Oggi mi è stato fatto notare, in maniera fastidiosamente (e inutilmente aggiungerei) aggressiva, che l’uomo non dovrebbe camminare in mezzo alla natura. Che l’unico modo di preservarla è lasciarla lì dov’è e che solo passando in mezzo ad un prato, andiamo ad alterarne l’equilibrio. Ha un senso?
Certo.
In linea generale.
Peccato che, se contestualizziamo, il luogo in cui tale “accusa” mi è stata mossa, è un’area suburbana in cui insistono strade, sebbene poco frequentate, abitazioni e pascoli. Quindi, fuori luogo.

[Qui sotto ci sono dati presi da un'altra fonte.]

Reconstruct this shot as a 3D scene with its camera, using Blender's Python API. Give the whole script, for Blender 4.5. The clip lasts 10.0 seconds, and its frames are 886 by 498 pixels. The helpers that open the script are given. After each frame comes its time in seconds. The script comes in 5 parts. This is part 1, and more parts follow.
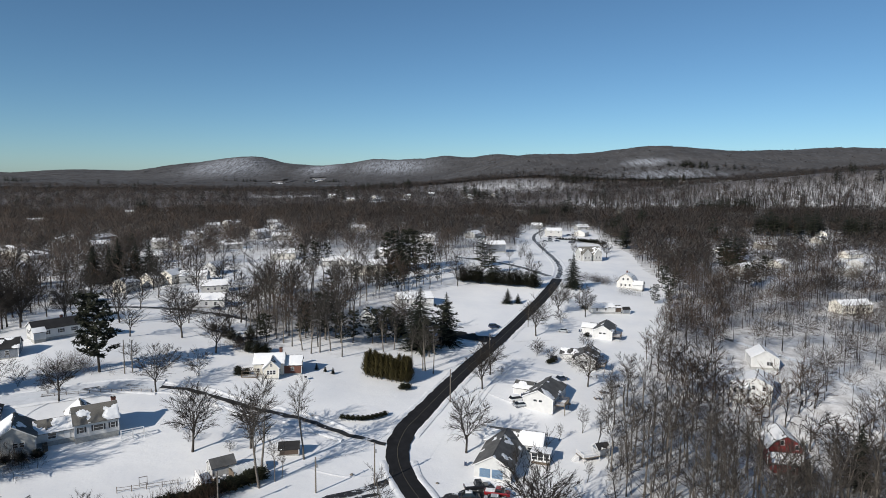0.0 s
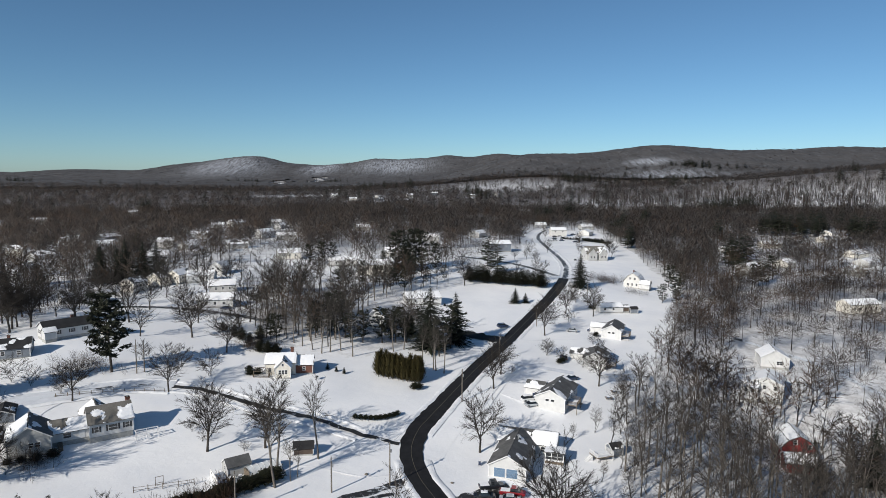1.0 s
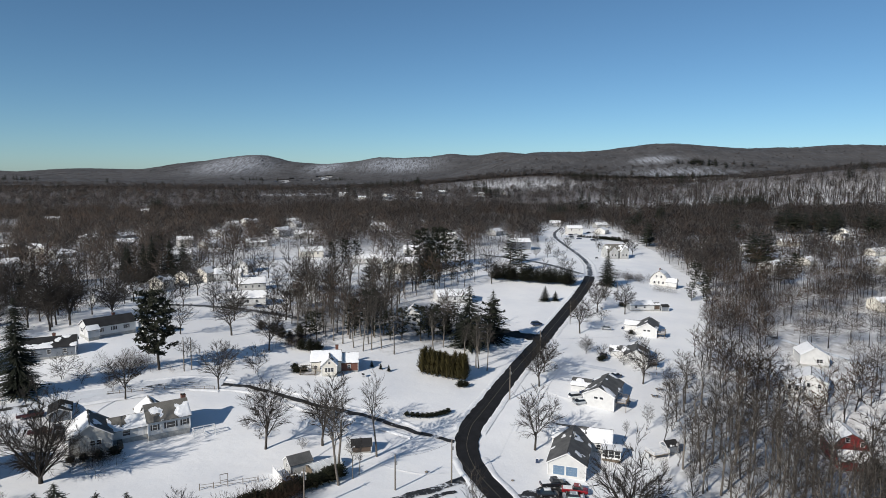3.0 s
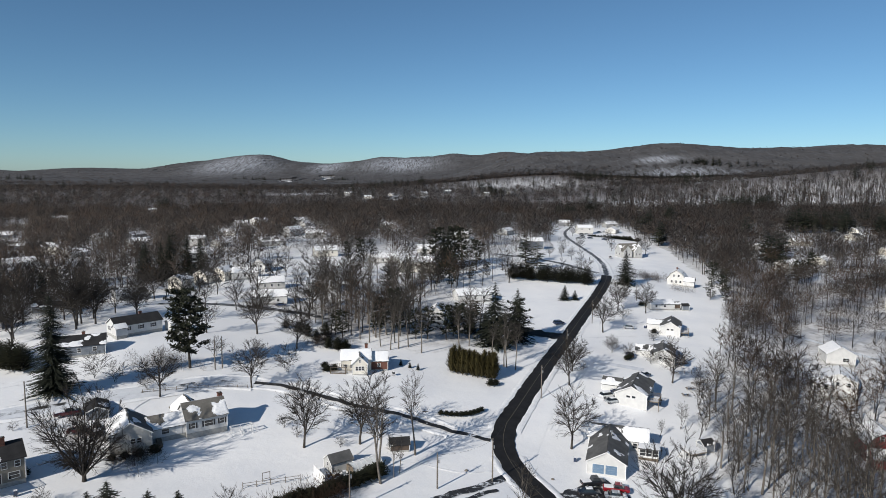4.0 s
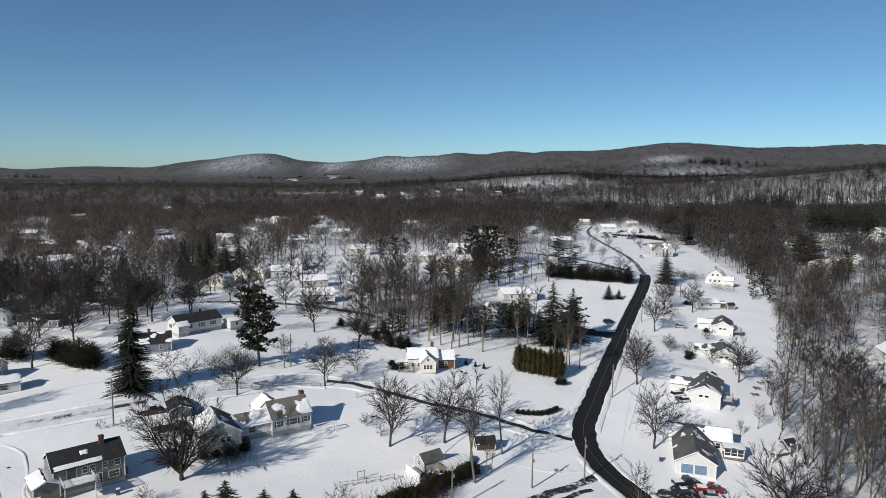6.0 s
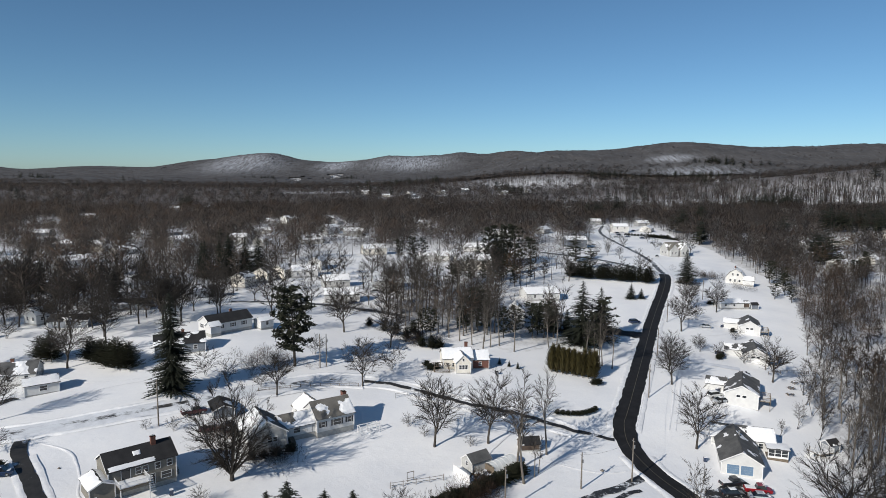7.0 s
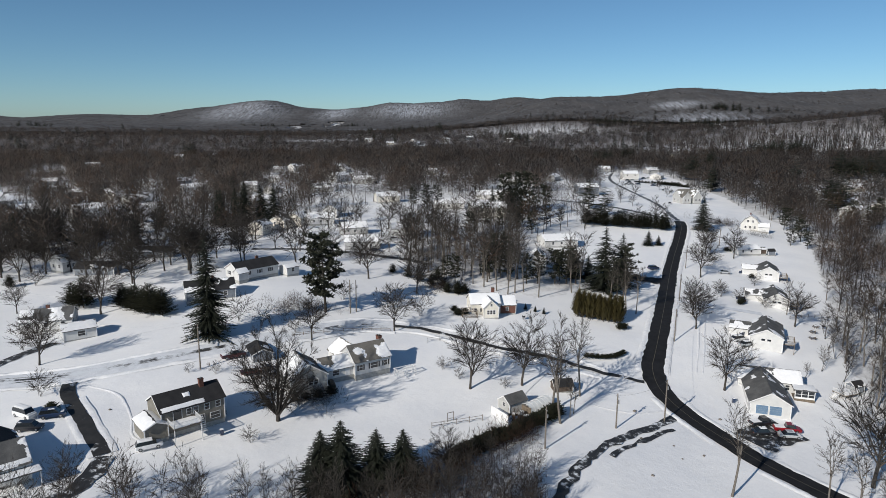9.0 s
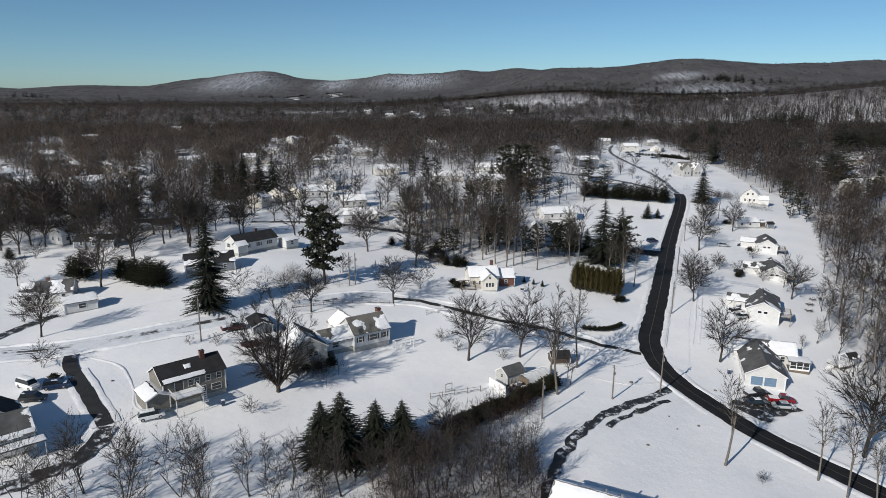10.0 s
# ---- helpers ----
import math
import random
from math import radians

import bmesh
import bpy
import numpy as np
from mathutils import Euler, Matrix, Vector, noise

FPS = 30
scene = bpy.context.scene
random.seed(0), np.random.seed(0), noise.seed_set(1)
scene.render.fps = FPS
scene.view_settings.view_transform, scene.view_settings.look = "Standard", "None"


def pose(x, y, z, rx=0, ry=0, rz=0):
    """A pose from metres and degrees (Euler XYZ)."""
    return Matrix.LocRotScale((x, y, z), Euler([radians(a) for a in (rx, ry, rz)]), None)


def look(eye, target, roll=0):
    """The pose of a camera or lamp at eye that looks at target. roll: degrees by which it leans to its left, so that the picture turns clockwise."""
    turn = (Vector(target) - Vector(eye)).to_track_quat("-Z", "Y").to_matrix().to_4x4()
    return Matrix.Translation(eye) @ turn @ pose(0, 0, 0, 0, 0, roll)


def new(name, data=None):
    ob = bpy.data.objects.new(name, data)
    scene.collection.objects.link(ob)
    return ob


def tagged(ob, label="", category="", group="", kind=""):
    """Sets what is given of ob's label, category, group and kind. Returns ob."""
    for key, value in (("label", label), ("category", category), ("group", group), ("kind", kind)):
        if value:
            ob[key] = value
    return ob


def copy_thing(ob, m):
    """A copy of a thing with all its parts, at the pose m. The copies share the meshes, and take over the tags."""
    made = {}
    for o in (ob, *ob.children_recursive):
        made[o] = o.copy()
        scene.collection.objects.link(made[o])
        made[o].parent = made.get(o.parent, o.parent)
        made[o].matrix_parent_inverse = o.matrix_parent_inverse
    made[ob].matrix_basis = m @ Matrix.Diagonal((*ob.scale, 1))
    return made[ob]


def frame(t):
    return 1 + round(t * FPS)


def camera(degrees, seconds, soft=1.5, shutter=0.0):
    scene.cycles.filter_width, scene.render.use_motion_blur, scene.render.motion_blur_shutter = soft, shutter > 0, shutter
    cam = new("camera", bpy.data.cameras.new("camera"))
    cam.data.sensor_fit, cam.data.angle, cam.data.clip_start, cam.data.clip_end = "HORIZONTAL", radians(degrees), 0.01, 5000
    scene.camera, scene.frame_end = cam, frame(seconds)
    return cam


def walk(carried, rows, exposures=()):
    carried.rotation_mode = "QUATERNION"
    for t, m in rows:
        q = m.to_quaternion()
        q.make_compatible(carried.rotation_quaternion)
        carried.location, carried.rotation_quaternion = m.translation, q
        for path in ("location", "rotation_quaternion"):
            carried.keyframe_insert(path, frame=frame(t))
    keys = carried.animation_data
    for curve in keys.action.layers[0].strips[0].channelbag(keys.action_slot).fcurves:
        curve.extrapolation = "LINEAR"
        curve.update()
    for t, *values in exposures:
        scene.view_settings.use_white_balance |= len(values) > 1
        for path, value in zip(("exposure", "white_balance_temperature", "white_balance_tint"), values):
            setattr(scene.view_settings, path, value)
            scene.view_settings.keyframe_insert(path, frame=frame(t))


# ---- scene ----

cam = camera(68.4, 10.0, soft=0.72)
PATH = [
    (0, (0.00, 0.00, 65.46), (0.64, 99.40, 54.49), 0.44),
    (0.5, (-1.18, 0.05, 65.46), (-0.61, 99.44, 54.46), 0.41),
    (1, (-3.04, 0.03, 65.46), (-2.55, 99.42, 54.42), 0.40),
    (1.5, (-5.60, 0.07, 65.49), (-5.15, 99.45, 54.37), 0.37),
    (2, (-8.66, 0.13, 65.34), (-8.27, 99.51, 54.20), 0.35),
    (2.5, (-12.10, 0.32, 65.15), (-11.80, 99.69, 53.96), 0.33),
    (4, (-24.56, 0.84, 64.50), (-24.45, 100.21, 53.22), 0.36),
    (4.5, (-29.21, 1.12, 64.27), (-29.15, 100.48, 52.97), 0.36),
    (5, (-34.01, 1.40, 64.10), (-34.01, 100.76, 52.78), 0.40),
    (5.5, (-38.83, 1.66, 63.95), (-38.87, 101.02, 52.61), 0.44),
    (7, (-53.70, 2.34, 63.81), (-53.93, 101.68, 52.35), 0.44),
    (7.5, (-57.69, 2.51, 63.74), (-57.95, 101.85, 52.29), 0.41),
    (8, (-60.27, 2.45, 63.39), (-60.63, 101.80, 51.99), 0.37),
    (8.5, (-61.49, 2.37, 63.27), (-61.86, 101.71, 51.86), 0.34),
    (8.6, (-61.52, 2.29, 63.24), (-61.86, 101.54, 51.08), 0.33),
    (8.7, (-61.55, 2.21, 63.20), (-61.87, 101.28, 49.57), 0.32),
    (8.8, (-61.57, 2.13, 63.17), (-61.87, 100.87, 47.30), 0.31),
    (8.9, (-61.60, 2.06, 63.13), (-61.87, 100.43, 45.16), 0.30),
    (9, (-61.63, 1.98, 63.10), (-61.87, 100.11, 43.88), 0.30),
    (9.1, (-61.61, 1.97, 63.12), (-61.85, 99.93, 43.03), 0.29),
    (9.2, (-61.58, 1.95, 63.13), (-61.82, 99.86, 42.80), 0.29),
    (9.5, (-61.51, 1.91, 63.19), (-61.74, 99.82, 42.85), 0.27),
    (9.6, (-61.49, 1.87, 63.20), (-61.70, 99.63, 42.15), 0.28),
    (9.7, (-61.46, 1.83, 63.21), (-61.66, 99.39, 41.26), 0.29),
    (9.8, (-61.44, 1.78, 63.22), (-61.62, 99.16, 40.46), 0.30),
    (9.9, (-61.42, 1.74, 63.23), (-61.59, 98.98, 39.87), 0.31),
    (10, (-61.39, 1.70, 63.23), (-61.55, 98.94, 39.91), 0.32),
]
walk(cam, [(t, look(eye, target, roll)) for t, eye, target, roll in PATH], [(0.0, 0.02), (8.5, 0.0), (9.2, -0.08), (10.0, -0.08)])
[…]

Ecco perché mi andava di fare alcune considerazioni sparse, forse più uno sfogo, anche per chiarire alcuni punti che potrebbero sembrare fumosi a chi non ha mai fatto escursionismo naturalistico.
È giusto che l’uomo abbia libero accesso ad ogni angolo del territorio, sebbene a piedi e in lentezza? Ovviamente no e i motivi sono svariati. Ci sono zone in cui vivono delle specie floristiche con equilibri molto delicati, habitat in cui nidificano uccelli a rischio e che non andrebbero disturbati e altri esempi di questo genere. Quindi, sono io a favore dell’”umanizzazione” incontrollata dell’ambiente naturale?
Direi proprio di no.
Sono a favore dell’estremizzazione opposta e cioè che l’uomo dovrebbe starsene solo nei luoghi che ha ormai urbanizzato ed evitare di entrare in contatto con la natura per non alterarla?
Altrettanto fermamente no.
Il “turismo della passeggiata”, come è stato definito l’escursionismo in maniera dispregiativa, ha dalla sua parte non solo dei vantaggi per chi lo pratica, ma anche per i luoghi che attraversa. Se lo si fa con rispetto e cognizione di causa.
L’escursionista, quello vero, non solo rispetta i posti che attraversa, ma li valorizza persino. Quanti borghi hanno ripreso a vivere grazie ad una rinnovata conoscenza del territorio? Quante famiglie hanno potuto continuare a lavorare nella propria terra, senza doverla lasciare, grazie al turismo naturalistico?
L’escursionista è una sentinella. È pur vero che, purtroppo, alcuni luoghi abbandonati, ma accessibili più o meno facilmente, diventano meta di gente gretta e ignorante che ne fa una discarica. Se questi posti fossero frequentati abitualmente dagli escursionisti, l’elemento di cui sopra non avrebbe più modo di andare a disfarsi del suo surplus indisturbato, ma dovrebbe risolvere diversamente.
L’escursionista è attento all’ambiente. Benché non ci sia una categoria tipo che frequenta la montagna, il cardiochirurgo, l’operaio, il notaio, il commesso, l’impiegato, l’agronomo…hanno tutti almeno una cosa in comune: la sensibilità nei confronti di quello che li circonda. Con tutte queste competenze che attraversano il territorio, lo osservano, lo amano, quanto è più facile trovare una criticità o un punto di forza e valorizzarlo? Se nessuno camminasse mai per i boschi, come potremmo sapere cosa dobbiamo salvaguardare o se, persino, c’è qualcosa da tutelare?
E lascio per ultime le motivazioni più egoistiche. La natura ci fa bene. Stare in natura ha un effetto positivo sull’uomo. Noi siamo natura. Se non la conosciamo, se non la viviamo, continueremo a trattarla come abbiamo fatto finora. È cruciale, al contrario, che ci immergiamo per quanto possibile. La nostra impronta in un prato di trifogli avrà un impatto minimo sul prato stesso, ma potrebbe innescare una serie di comportamenti virtuosi per tutto quello che ci sta attorno.
Quindi, non trinceriamoci dietro posizioni ultraortodosse, in medio stat virtus. O così dicono.